More News on Combining Sync and History

I’ve got this hunch which I can’t totally substantiate that using Sync Tech along with Ordered features is really the way to go in a lot of cases. One solid case I can come up with is fillets. Fillets often cause Synchronous changes to crap out. So, just add fillets as ordered features, and your Synchronous changes will be far more robust.

I just saw this article in a Canadian Magazine that points out some sheet metal tools where you might want to mix methods, particularly for the Contour Flange.

I really think this mixing methods is the secret sauce for modeling.

Well, that, and a little T-splines action. Gotta integrate mesh modeling somehow. It’s just too big. I firmly believe that design, even machine design, is going to get more organic in the future. Rarely is the most efficient, optimized shape for a stressed member a straight line. The bones in your body are not straight lines. We use straight lines primarily because they are the easiest to manufacture. When you consider the most efficient shape for material vs stress, it is only a straight line in the simplest cases.

Anyway, mixed methods. A little Synchronous, a little History.  Who else does this? What other suggestions do you have?

6 Replies to “More News on Combining Sync and History”

  1. Truss elements are almost always best as straight elements. Rarely is a curved element used. These are used in cases where the attachment is in bending and the loads can be shared with a flexible tube.

    I am having a great time with solidworks 3D sketch splines that lose tangency and break features. I sure hope that SE does this better.

  2. I find that it’s best to get the general shape of the part in Synchronous, and then add treatment features like rounds, chamfers, holes and some types of cutouts in the ordered environment. You can still use ordered faces as handle points for Synchronous edits. This video shows how.

  3. Doesn’t deleting the fillets and chamfers and recreating not create havoc on assemblies and drawings that have relations, mates, and dimensions attached to them?

    As a SolidWorks a user, best practice is usually to always edit and fix instead of delete and recreate as there could be a number of things downstream that rely on them. Maybe Solidedge handles it better though.



    1. Jason, this is something I want to investigate more. I think as long as you don’t mate to fillet edges/faces, you’re ok.

      I haven’t 100% figured out how ST handles dimensions to the model. Maybe Dan Staples could chime in here on this. If you dimension a rectangle and extrude it, where do the dimensions attach? To the faces, to the edges or to the vertices? I would guess faces, since those are the most stable of the 3 entity types. Then if you add or remove edge breaks of any sort, it doesn’t really matter. Can someone who’s more familiar chime in?


  4. I have found that sometimes features like chamfers and rounds can prevent synchronous edits. What I do is just delete them, do the edit and recreate the chamfers/fillets.
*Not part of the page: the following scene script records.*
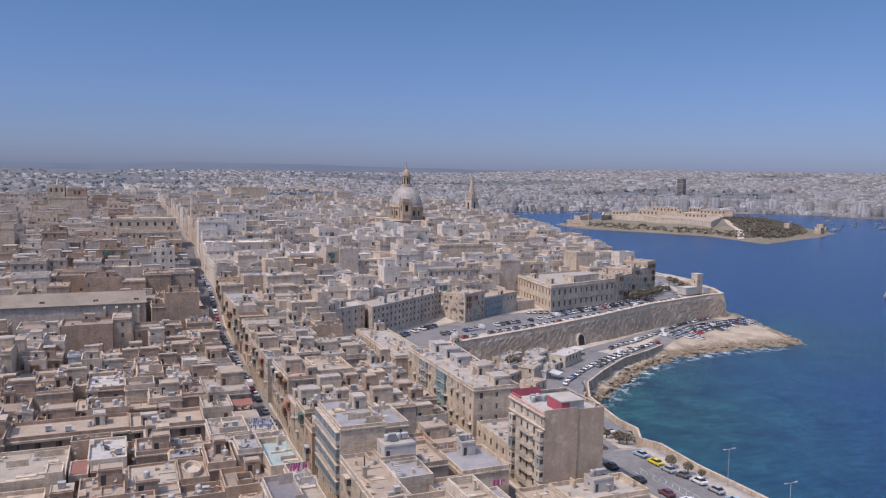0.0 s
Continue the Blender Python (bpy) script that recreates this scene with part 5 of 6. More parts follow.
laundry(ml, -1.6, 7.2, 19.2, 7, random.Random(5), ["magenta", "white", "magenta"])
laundry(ml, -1.6, 3.0, 19.2, 7, random.Random(6), ["white", "white", "white"])
laundry(ml, -1.6, 0.0, 19.2, 7, random.Random(3), ["white", "white", "white"])
ov = house(15.1, 20.4, 140.0, 151.0, 14, 31.0, 0, seed=62, clutter=0, huts=0, roof=ROOF_TAN, front="blank", label="limestone house with an oval skylight wall on its roof")
m_ = MB()
m_.lathe(0, 0, [(1.0, 0), (1.0, 0.9), (0.86, 0.9), (0.86, 0.05)], 20, 0, 1.7, 3.4)
part("skylight_wall", m_, [STONE], ov, at_=pose(0, 0.5, 17.0))
house(6.3, 15.0, 140.0, 151.0, 14, 31.2, 0, seed=63, clutter=1, huts=0, roof=ROOF_CREAM, front="blank", parapet=0.5)
house(-0.9, 6.2, 155.0, 168.0, 14, 31.6, 0, seed=64, clutter=4, huts=0, roof=WHITE, parapet=0.6)
house(15.0, 21.6, 161.3, 171.8, 14, 29.0, 0, seed=164, clutter=1, huts=0, roof=ROOF_TAN, parapet=0.5)
house(-4.0, -0.6, 150.0, 158.0, 14, 31.2, 0, seed=165, clutter=0, huts=0, roof=RUST, parapet=0.2, label="limestone house with a rust red roof")
poly_house([(-18.0, 180.6), (6.8, 180.6), (6.8, 192.0), (-18.0, 192.0)], 14.5, 29.4, ["windows", "blank", "blank", "blank"], seed=166, wall=STONE_BROWN, roof=ROOF_TAN, storey=4.6, opening=(1.25, 2.3), col=4.1, clutter=5, cornice=True, wkind="brown",
           label="brown limestone townhouse with hooded windows and cornice", trim=True)
poly_house([(6.9, 180.6), (23.4, 180.6), (23.4, 191.5), (6.9, 191.5)], 14.5, 29.2, ["windows", "blank", "blank", "blank"], seed=167, wall=STONE_BROWN, roof=ROOF_TAN, storey=4.6, opening=(1.3, 2.4), col=3.3, clutter=5, cornice=True, wkind="brown",
           label="brown limestone townhouse with close-set tall windows", trim=True)
house(-3.2, 6.0, 215.0, 231.0, 15, 30.0, 0, seed=66, roof=WHITE, clutter=6, huts=0)
house(9.3, 16.2, 221.0, 235.2, 15, 31.2, 0, seed=168, roof=ROOF_PALE, clutter=3, huts=0)
house(18.2, 36.5, 444.0, 460.0, 30, 49.2, 1, seed=67, wall=ORANGE_STONE, front="mixed", left="blank", clutter=4, label="golden limestone house with dark windows")
house(21.7, 25.9, 228.2, 233.4, 14, 33.0, 0, seed=170, wall=STONE_PALE, roof=WHITE, front="windows", left="blank", clutter=0, huts=0, parapet=0.35, prob=0.5)
house(26.0, 37.1, 227.5, 235.2, 14, 29.2, 0, seed=171, wall=STONE, roof=ROOF_GREY, front="blank", left="blank", clutter=3, huts=0, parapet=0.8)
house(26.1, 37.0, 274.0, 294.5, 14, 29.2, 0, seed=172, wall=STONE_BROWN, roof=ROOF_TAN, front="windows", left="blank", clutter=5, prob=0.5)
house(22.6, 36.4, 316.6, 345.0, 18, 32.4, 1, seed=173, wall=STONE_BROWN, roof=ROOF_YELLOW, front="mixed", left="blank", clutter=4, huts=0, parapet=0.6, label="weathered limestone house with a yellowish roof terrace")
house(2.6, 8.8, 289.5, 301.0, 17, 35.6, 1, seed=174, wall=STONE, front="windows", left="blank", clutter=1, huts=0, parapet=0.4)
house(-10.5, -5.7, 263.8, 269.5, 15, 28.9, 0, seed=175, wall=BLUE_RENDER, roof=ROOF_GREY, front="blank", left="blank", clutter=1, huts=0, parapet=0.3, label="small rooftop house rendered pale blue")
house(-12.4, -3.2, 250.5, 263.6, 15, 25.7, 0, seed=176, wall=STONE, roof=WHITE, front="windows", clutter=3, huts=0, parapet=0.6)
house(4.0, 37.1, 462.0, 474.0, 30, 53.0, 1, seed=184, wall=STONE_WARM, roof=ROOF_TAN, front="windows", left="blank", clutter=5, prob=0.6, storey=4.2, opening=(1.2, 1.9), cornice=True, label="weathered limestone house with scattered dark windows and cornice")
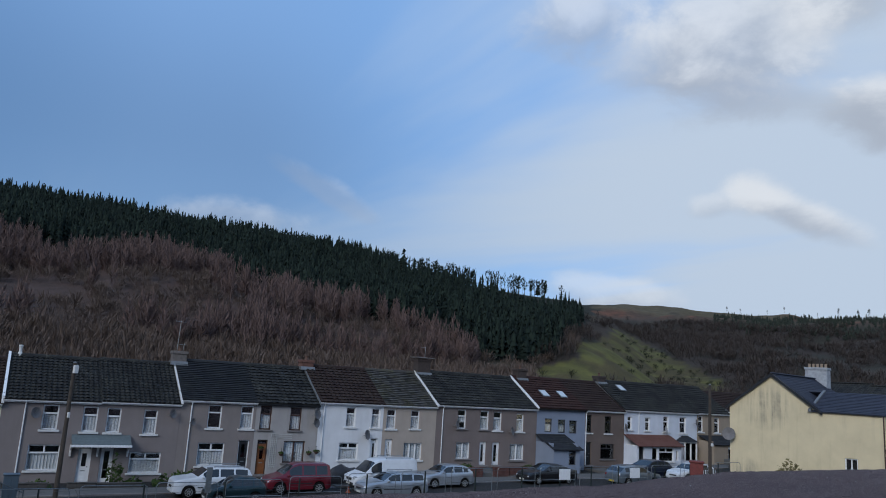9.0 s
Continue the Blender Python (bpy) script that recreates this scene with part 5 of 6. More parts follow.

I stay in synchronous and it is still quicker than mixing ordered and synchronous.

  5. Well Matt, that’s exactly what we suggest to our customers: use the best of both worlds to get the most of Solid Edge! We usually advise them to develop the part initially using Synch Tech and do the finishings using Ordered (fillets, chamfers, patterns, blends, etc). And also advanced surfacing should be done using Ordered, for obvious reasons. But with this approach, we ensure that the model is light, robust and can be easily modified.